The European Commission, which drafts new laws, agreed that carmakers must achieve a 100 percent cut in CO2 emissions by 2035
It will be a do or die situation for automakers in Europe if their diesel/petrol ICE engines are unable to comply with the proposed emissions legislation proposed by European Union within the time frame allotted that works out to around 13 years from now.
The deal also included a 55 percent cut in CO2 emissions for new cars sold from 2030 versus 2021 levels, much higher than the existing target of a 37.5 percent reduction by then.
The deal if effected into law will mean ban the sale of new petrol and diesel cars from 2035. This law is aimed to speed up the switch to electric vehicles and combat climate change, according to media and agency reports.

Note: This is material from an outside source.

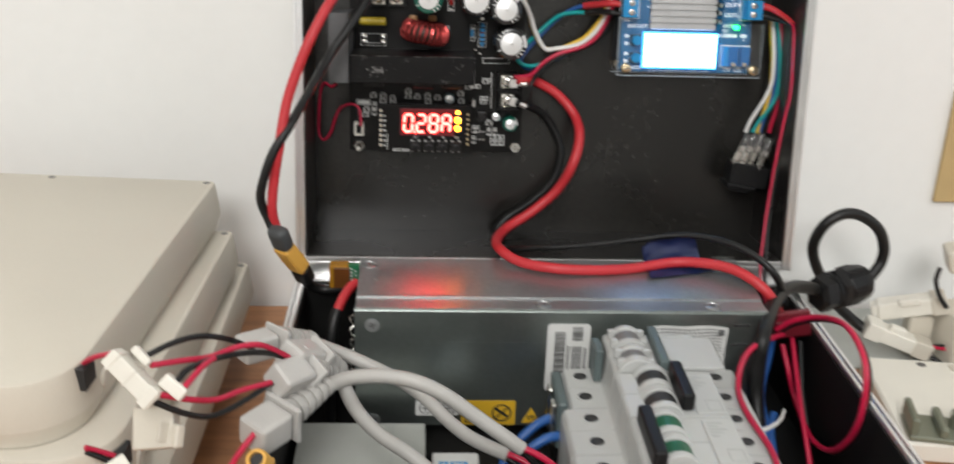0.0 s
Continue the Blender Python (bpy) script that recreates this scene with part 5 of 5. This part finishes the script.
A2 = A_ + (A_ - B_) * 0.16
part("shrink_sleeve", slab_between(A2, B_ + (C_ - B_) * 0.08, 0.0098, 0.0070, 0.0032, 4), SHRINK, xt, "dark grey heat-shrink sleeve", smooth=True)
part("housing", slab_between(B_, C_, 0.0090, 0.0073, 0.0018, 4), YELLOW_PL, xt, "yellow nylon housing")
part("joint_ring", slab_between(B_.lerp(C_, 0.535), B_.lerp(C_, 0.55), 0.0091, 0.0074, 0.0003, 4), YELLOW_PL, xt)
part("tail_sleeve", slab_between(C_ + (B_ - C_) * 0.05, D_ + (D_ - C_) * 0.2, 0.0090, 0.0070, 0.0028, 4), BLACK_RUBBER, xt, "black rubber tail", smooth=True)


# grey moulded plugs with ribbed tails
def mains_plug(nose, flange, end, label, w=0.0142, ribs=6, twist=0):
    ob = thing("mains_plug", label, "plug", "grey plugs")
    n_, f_, e_ = Vector(nose), Vector(flange), Vector(end)
    part("housing", slab_between(n_, f_, w, w * 0.92, 0.0024, twist), PLUG_GREY, ob)
    d = (e_ - f_).normalized()
    part("flange", slab_between(f_, f_ + d * 0.0022, w * 1.25, w * 1.15, 0.0008, twist), PLUG_GREY, ob)
    l = (e_ - f_).length - 0.0022
    prof = []
    for k in range(ribs):
        s0, s1 = k / ribs, (k + 0.55) / ribs
        r0 = 0.0066 - 0.0030 * s0
        prof += [(r0, s0 * l), (r0 - 0.0002, s1 * l), (r0 - 0.0015, (s1 + 0.02) * l), (r0 - 0.0016, (k + 0.96) / ribs * l)]
    prof.append((0.0032, l))
    part("ribbed_tail", lathe(bmesh.new(), prof, 20, along(f_ + d * 0.0022, e_)), GREY_PL, ob, "grey ribbed strain relief", smooth=True)
    return ob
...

Negotiators from the EU countries and the European Parliament, who must both approve new EU laws, as well as the European Commission, which drafts new laws, agreed that carmakers must achieve a 100 percent cut in CO2 emissions by 2035, which would make it impossible to sell new fossil fuel-powered vehicles in the 27-country bloc.
"This deal is good news for car drivers... new zero-emission cars will become cheaper, making them more affordable and more accessible to everyone," Parliament's lead negotiator Jan Huitema said.
EU climate policy chief Frans Timmermans said the agreement sent a strong signal to industry and consumers. "Europe is embracing the shift to zero-emission mobility," he said.